Quel est le but que poursuit le directeur ou le chef ? C’est de faire en sorte que tout ce qu’il accomplit et ordonne assure le meilleur rendement possible. La prospérité d’une entreprise repose sur l’utilisation optimale des efforts des êtres humains qui y travaillent. Il appartient au directeur d’organiser et de guider ces efforts.

Les esprits romanesques sont portés à ne regarder que le bon côté du succès dans les affaires. Mais les personnes réalistes l’examinent à la loupe afin d’en discerner toutes les facettes, et c’est là la manière d’agir la plus souhaitable pour quiconque ambitionne de réussir dans la direction.

L’administration exige à la fois des aptitudes remarquables et des dons naturels. C’est une activité d’autant plus extraordinaire qu’elle embrasse tout : personnes, choses, ressources financières, événements, etc. Elle est à la croisée des difficultés et des problèmes les plus divers.

Il incombe au directeur de constituer et de faire fonctionner une organisation composée d’hommes et de femmes doués de compétences et de talents utiles à l’entreprise. Son rôle consiste ensuite à assurer un climat qui permette à ces personnes dissemblables de travailler en tant qu’équipe. Sa valeur administrative prime ses connaissances techniques. Il fait marcher l’entreprise dans l’efficacité et l’harmonie. Même s’il y a un virtuose à chaque lutrin de l’orchestre, il faut quelqu’un au pupitre pour diriger.

Les impératifs

S’il existe un impératif de la direction, on peut le résumer en trois mots : vigilance, action, responsabilité. Ces qualités se manifestent dans l’attitude du chef devant les problèmes et les dangers et dans sa recherche des objectifs. Il y a un proverbe qui dit qu’une armée de moutons conduite par un lion peut vaincre une armée de lions conduite par un mouton, mais le lion qui préférerait conduire des moutons n’est pas un lion ; il n’est qu’un mouton qui a des illusions de grandeur.

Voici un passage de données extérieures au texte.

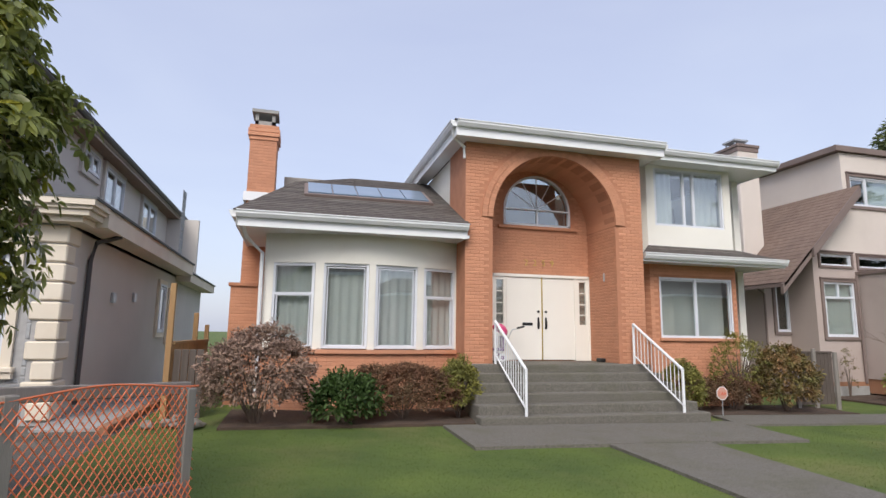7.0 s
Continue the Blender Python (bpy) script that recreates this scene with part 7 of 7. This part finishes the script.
# fence rail, post, orange net and the printed board
po = thing("fence_post", "weathered timber fence post beside the block pillar", "post", (7.05, 2.8, gz(7, 2.8)))
part("post", Geo().bevbox(7.005, 7.095, 2.76, 2.84, gz(7, 2.8) - 0.2, 1.88, 0.006), GREYWOOD, po)
nf = thing("site_fence", "low weathered timber fence with orange plastic netting", "fence", (8.2, 2.8, gz(8, 2.8)))
FA, FB = Vector((7.1, 2.83, 0)), Vector((8.78, 4.95, 0))
FDIR = (FB - FA).normalized()
FLEN = (FB - FA).length
MF = Matrix.Translation(FA) @ Matrix.Rotation(math.atan2(FDIR.y, FDIR.x), 4, "Z")
for zz, hh in ((1.0, 0.09), (0.32, 0.08)):
    part("rail", Geo().bevbox(0.0, FLEN, -0.02, 0.02, 0, hh, 0.006, MF @ Matrix.Translation((0, 0, zz - 0.01)) @ Matrix.Rotation(0.045, 4, "Y")), GREYWOOD, nf)
for u in (0.35, 1.45, FLEN - 0.06):
    q = FA + FDIR * u
    part("post", Geo().bevbox(-0.04, 0.04, -0.1, -0.022, gz(q.x, q.y) - 0.1, 1.04 - 0.045 * u, 0.006, MF @ Matrix.Translation((u, 0, 0))), GREYWOOD, nf)


def netting(p0, p1, z0, z1, cell=0.055):
    g = Geo()
    p0, p1 = Vector((*p0, 0)), Vector((*p1, 0))
    L_ = (p1 - p0).length
    d = (p1 - p0).normalized()
    nn = Vector((d.y, -d.x, 0))
    H = z1 - z0
    def at(u, z):
        o = 0.03 * noise.noise(Vector((u * 2, z * 3, 0)))
        s = 0.03 * math.sin(u * 4)
        q = p0 + d * u + nn * o
        return Vector((q.x, q.y, z + s * (z - z0) / H))
    n = int((L_ + H) / cell)
    for sgn in (1, -1):
        for k in range(-int(H / cell) - 1, int(L_ / cell) + int(H / cell) + 1):
            pts = []
            for j in range(13):
                z = z0 + H * j / 12
                u = k * cell + sgn * (z - z0) * 0.75
                if 0 <= u <= L_:
                    pts.append(at(u, z))
            if len(pts) > 1:
                g.tube(pts, 0.0042, 4, False)
    g.tube([at(L_ * k / 20, z1) for k in range(21)], 0.007, 5)
    return g


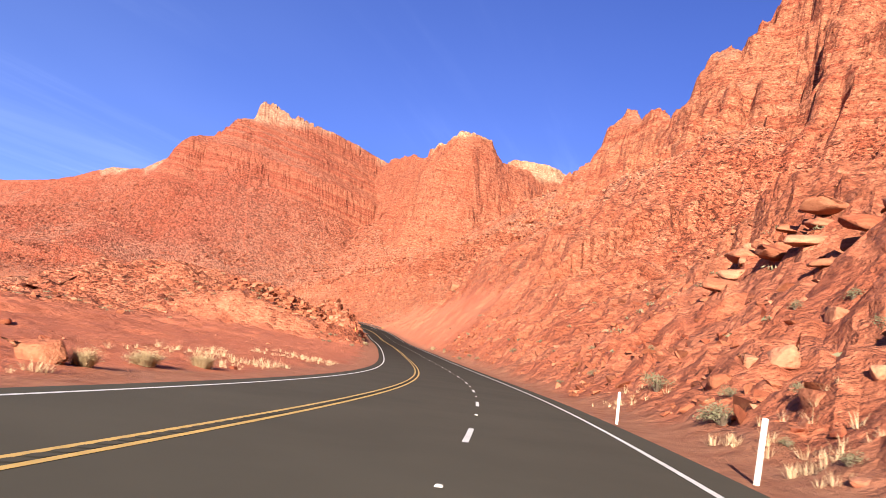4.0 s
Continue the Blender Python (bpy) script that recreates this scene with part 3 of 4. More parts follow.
# the dashes: metres along the road and how far they have fallen behind an even 12.19 m beat there
DASH_LAG = ((-92, -1.5), (53, -1.5), (76, -2.1), (112, -3.2), (139, -0.4), (230, 4.8), (256, 6.6), (294, 7.9), (319, 9.0), (356, 9.6), (384, 12.6), (408, 12.9), (434, 13.8), (461, 16.2),
            (554, 24.0), (582, 27.5), (610, 31.3), (649, 34.2), (677, 38.1), (705, 40.9), (732, 43.7), (773, 48.4), (786, 49.4), (882, 60.0), (909, 62.6), (938, 67.0), (978, 70.8), (1200, 92.0))
_ds = np.arange(-90, S_END - 4, 0.25)
_beat = (_ds - 5.525 - np.interp(_ds, *zip(*DASH_LAG))) / 12.19
DASH_S = np.interp(np.arange(math.ceil(_beat[0]), math.floor(_beat[-1]) + 1), _beat, _ds)
for sc in DASH_S:
    o = new("lane_dash", ribbon("lane_dash", sc - 1.6, sc + 1.6, -0.06, 0.06, 0.006, M_WHITE_LINE, 1.6))
    o.parent = road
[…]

Le directeur est responsable en fin de compte de tout ce qui se produit dans son service ou son secteur, qu’il s’agisse d’un succès ou d’un échec. Son rôle n’est pas de donner une bonne impression de lui-même, mais d’obtenir l’action désirée. Démosthène disait à un orateur rival : « Tu amènes les auditeurs à dire ‘Comme il parle bien !’ – Je les amène à dire : ‘Marchons contre Philippe !’ »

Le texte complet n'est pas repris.